Starting from the top of the material, restate each line exactly until the line that contains "bm, BRAKE_RED, inner_mirror)", which is also copied. Pictures are excluded.

**Given information**:
## Start
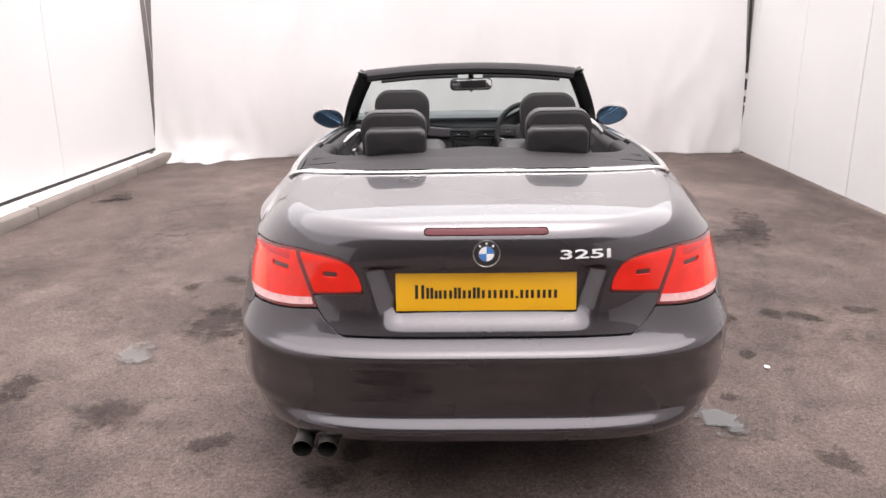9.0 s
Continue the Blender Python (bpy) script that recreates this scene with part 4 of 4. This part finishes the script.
mm = pose(0.010, 1.625, 1.160, 3, 0, 12)
puff(bm, rounded(0.255, 0.072, 0.026, 6), 0.036, 0.014, mm)
sweep(bm, [(0.010, 1.640, 1.175), (0.008, 1.62, 1.215), (0.0, 1.56, 1.250)], ring(0.016, 10))
box(bm, (0.0, 1.50, 1.243), (0.11, 0.09, 0.030), 0.010)
inner_mirror = part("inside_mirror", bm, BLACK, car, "black framed rear-view mirror")
bm = bmesh.new()
puff(bm, rounded(0.240, 0.058, 0.020, 6), 0.004, 0.001, mm @ pose(0, -0.0178, 0))
part("mirror_glass", bm, PLAIN_MIRROR, inner_mirror)
bm = bmesh.new()
box(bm, (0.010, 1.618, 1.121), (0.018, 0.012, 0.010), 0.003)
part("sensor_light", bm, BRAKE_RED, inner_mirror)

# door mirrors
for sx, door in ((1, doors[0]), (-1, doors[1])):
    egg = []
    for k in range(36):
        a = 2 * math.pi * k / 36
        ca, sa = math.cos(a), math.sin(a)
        egg.append((sx * (0.094 * ca), 0.059 * sa * (1 - 0.16 * ca) + 0.008 * ca))
    m = pose(sx * 0.876, 1.715, 0.962, 2, -sx * 4, -sx * 14)
    bm = bmesh.new()
    rows = []
    for yy, s in ((-0.034, 0.93), (-0.030, 0.99), (-0.018, 1.0), (0.005, 0.98), (0.03, 0.90), (0.052, 0.74), (0.066, 0.50), (0.072, 0.22)):
        rows.append([bm.verts.new(m @ Vector((a * s, yy, b * s))) for a, b in egg])
    for p, q in zip(rows, rows[1:]):
        for i in range(36):
            bm.faces.new((p[i], p[(i + 1) % 36], q[(i + 1) % 36], q[i]))
    bm.faces.new(rows[-1])
    shell = part("door_mirror", bm, PAINT, door, "body-coloured oval door mirror")
    bm = bmesh.new()
    rows = [[bm.verts.new(m @ Vector((a * s, yy, b * s))) for a, b in egg] for yy, s in ((-0.034, 0.93), (-0.032, 0.89), (-0.018, 0.87))]
    for p, q in zip(rows, rows[1:]):
        for i in range(36):
            bm.faces.new((p[i], p[(i + 1) % 36], q[(i + 1) % 36], q[i]))
    part("mirror_rim", bm, BLACK, shell)
    bm = bmesh.new()
    bm.faces.new([bm.verts.new(m @ Vector((a * 0.885, -0.024, b * 0.885))) for a, b in egg])
    part("mirror_glass", bm, MIRROR, shell, "blue-tinted mirror glass", flat=True)
    bm = bmesh.new()
    sweep(bm, spline([(sx * 0.745, 1.76, 0.905), (sx * 0.79, 1.752, 0.915), (sx * 0.835, 1.735, 0.930)], 8), rounded(0.075, 0.035, 0.012), scale=[1.15, 1.1, 1.0, 0.9, 0.85, 0.8, 0.8, 0.85])
    part("mirror_foot", bm, BLACK, shell)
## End
**Completed task**:
9.0 s
Continue the Blender Python (bpy) script that recreates this scene with part 4 of 4. This part finishes the script.
mm = pose(0.010, 1.625, 1.160, 3, 0, 12)
puff(bm, rounded(0.255, 0.072, 0.026, 6), 0.036, 0.014, mm)
sweep(bm, [(0.010, 1.640, 1.175), (0.008, 1.62, 1.215), (0.0, 1.56, 1.250)], ring(0.016, 10))
box(bm, (0.0, 1.50, 1.243), (0.11, 0.09, 0.030), 0.010)
inner_mirror = part("inside_mirror", bm, BLACK, car, "black framed rear-view mirror")
bm = bmesh.new()
puff(bm, rounded(0.240, 0.058, 0.020, 6), 0.004, 0.001, mm @ pose(0, -0.0178, 0))
part("mirror_glass", bm, PLAIN_MIRROR, inner_mirror)
bm = bmesh.new()
box(bm, (0.010, 1.618, 1.121), (0.018, 0.012, 0.010), 0.003)
part("sensor_light", bm, BRAKE_RED, inner_mirror)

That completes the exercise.